Lawsuit Challenging Qualifications of Deputy Patent & Trademark Office Director Rejected:

I blogged about this suit in July:

The complaint ... alleges that Deputy PTO Director Margaret Peterlin lacks the statutorily required "professional background and experience in patent or trademark law."

I can't speak to whether the deputy director in fact lacks such background and experience.... I'm more interested in the institutional question here: What should courts do with vague criteria such as "shall ... [have] a professional background and experience in patent or trademark law," criteria that give no instructions about the level of background and experience required? I'm not an administrative law expert, but I'm inclined to say that this is the sort of judgment that is left to the Director (and, indirectly, to the Secretary of Commerce and the President, who can decide to remove the Deputy Director), not to courts. But I'd love to hear what administrative law experts have to say about this, and about other procedural questions that this lawsuit raises.

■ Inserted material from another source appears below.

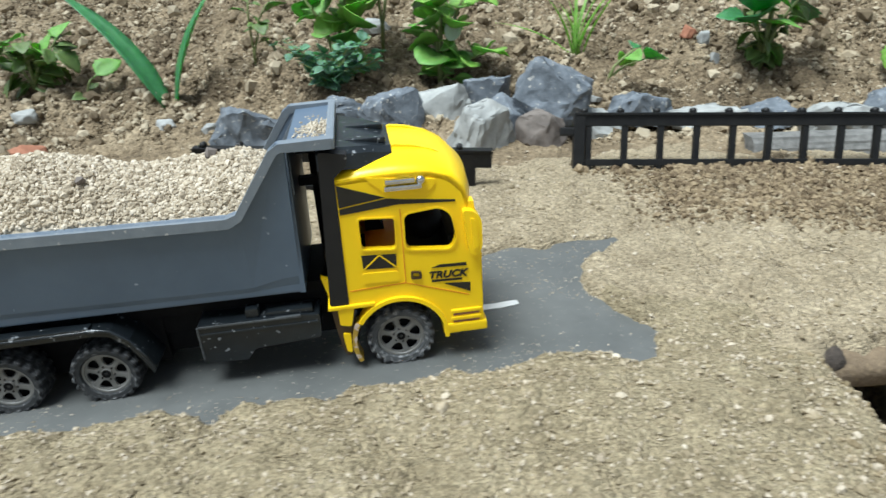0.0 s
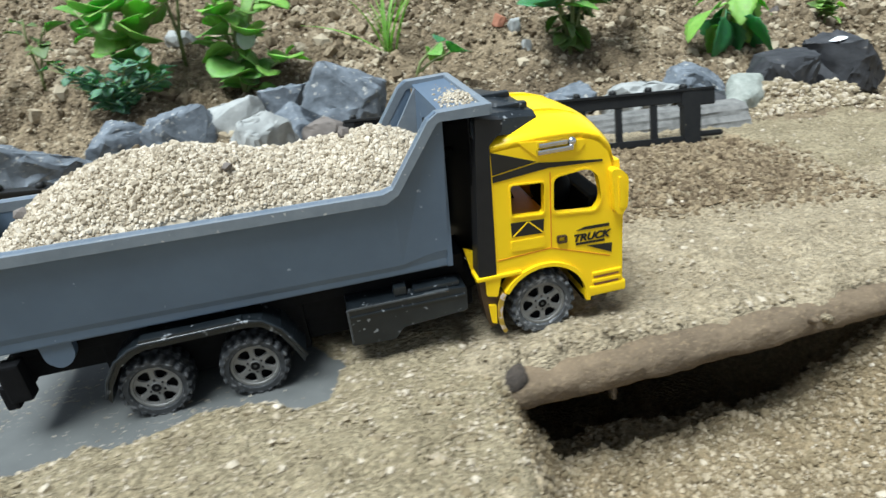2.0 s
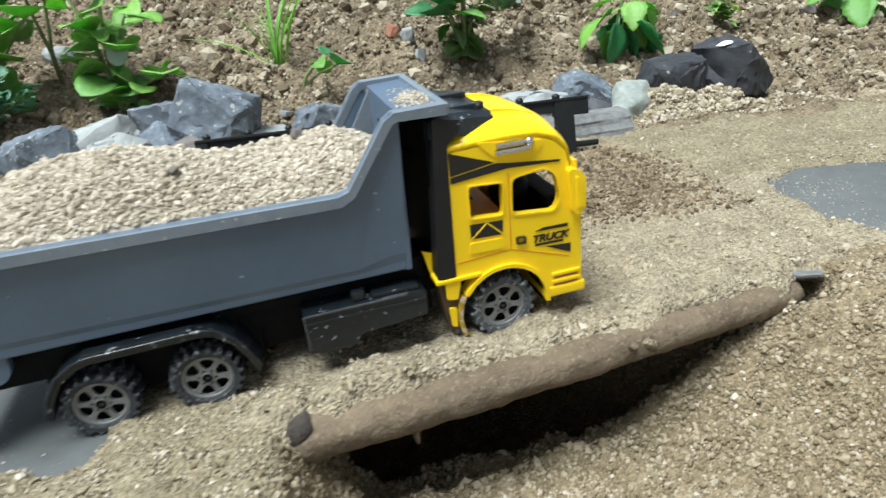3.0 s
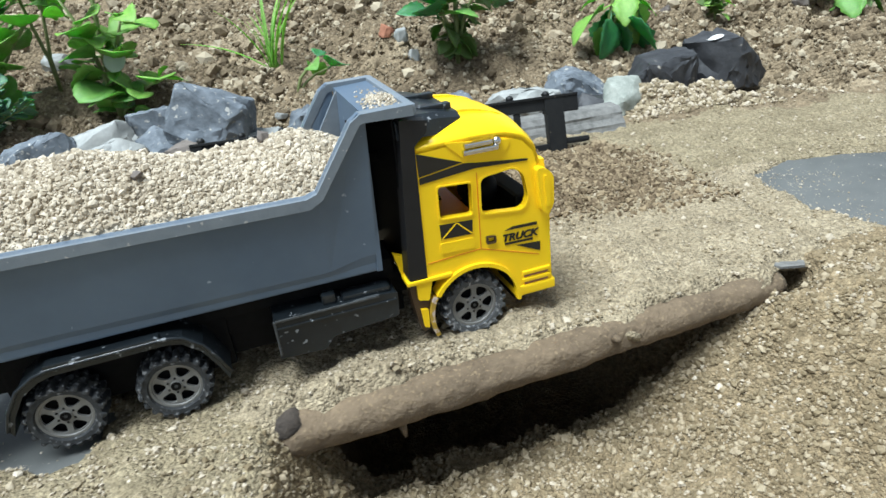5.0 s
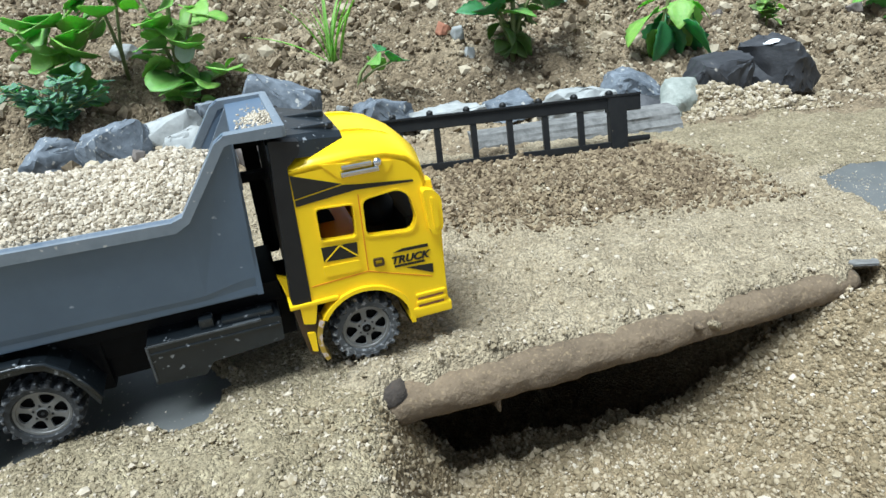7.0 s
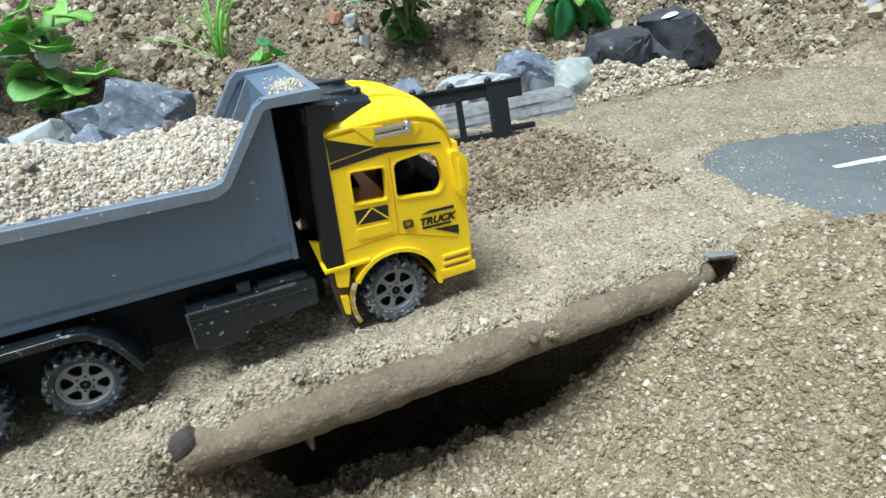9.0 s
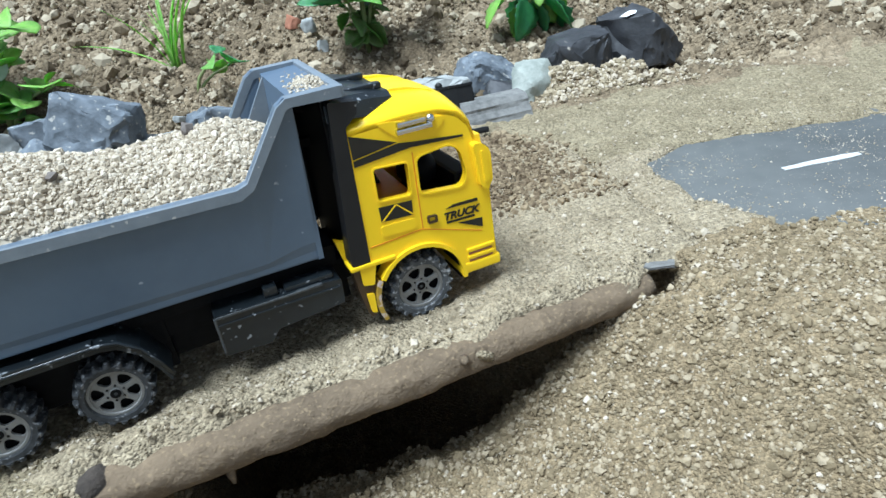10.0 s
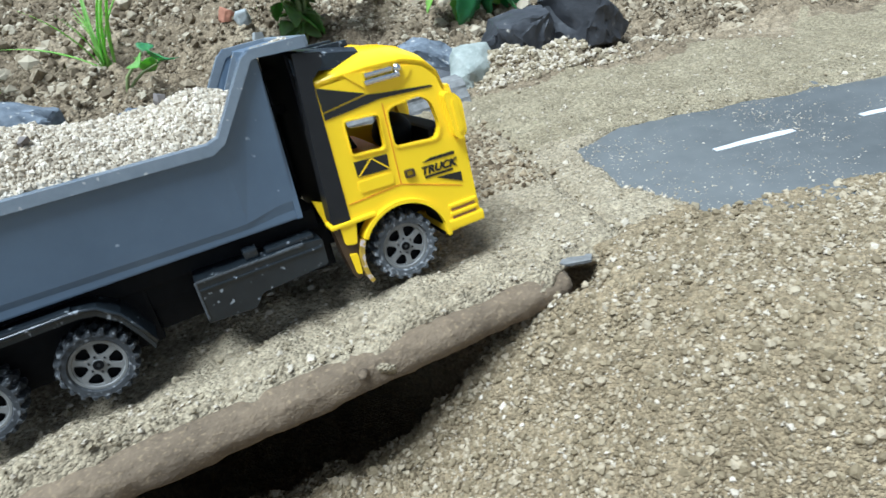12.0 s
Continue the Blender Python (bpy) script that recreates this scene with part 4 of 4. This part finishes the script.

Last week, a federal district court rejected the lawsuit, reasoning in relevant part:

Two of plaintiffs’ three claims appear to be brought directly under 35 U.S.C. § 3(b), the statute which structures the United States Patent and Trademark Office (USPTO) and creates the office of the Deputy Director which is held by Ms. Peterlin. Defendant argues that there is no private cause of action under this statute, and plaintiffs have functionally conceded this argument by failing to respond. Nor would a response have made much difference: neither the text nor the legislative history of the statute evinces anything approaching the congressional intent required to establish a private cause of action -– that is, intent to create both a private right and a private remedy.

One of plaintiffs’ three claims invokes Administrative Procedure Act (APA), which ... does provide a cause of action for persons aggrieved by final agency decisions that are arbitrary, capricious, or contrary to law. A claim alleging violation of the standard in 35 U.S.C. § 3(b) is unreviewable under the APA, however, because 35 U.S.C. § 3(b) lacks standards that a court could meaningfully use in evaluating this type of high-level personnel decision. Because the only statutory standard is vague and highly subjective, the decision whom to appoint Deputy Director must be considered “committed to agency discretion by law.”

The presumption must be that decisions involving high-level policymaking personnel are left primarily to the executive. In such a situation, one would expect Congress to speak in precise terms if it intended the courts to monitor the minimal qualifications for agency officers. Here, Congress has given only the broadest of instructions -– that the Deputy Director should have “a professional background and experience in patent or trademark law.” The statute is silent as to the content of those terms. Were the decision subjected to APA review, the Court -– not Congress -– would be the ultimate source of the standards by which the qualifications of Ms. Peterlin would be judged: Is a law degree necessary? Is it sufficient? Are law school courses in intellectual property a requirement? Is certification to practice before the USPTO? Is law firm experience? How many years? If Congress had intended the extraordinary situation in which judicial review would reach to the very qualifications of agency officers for their policymaking positions, its statute would not be drawn “in such broad terms that ... there is no law to apply.”

Thanks to reader Michael Hall for the pointer.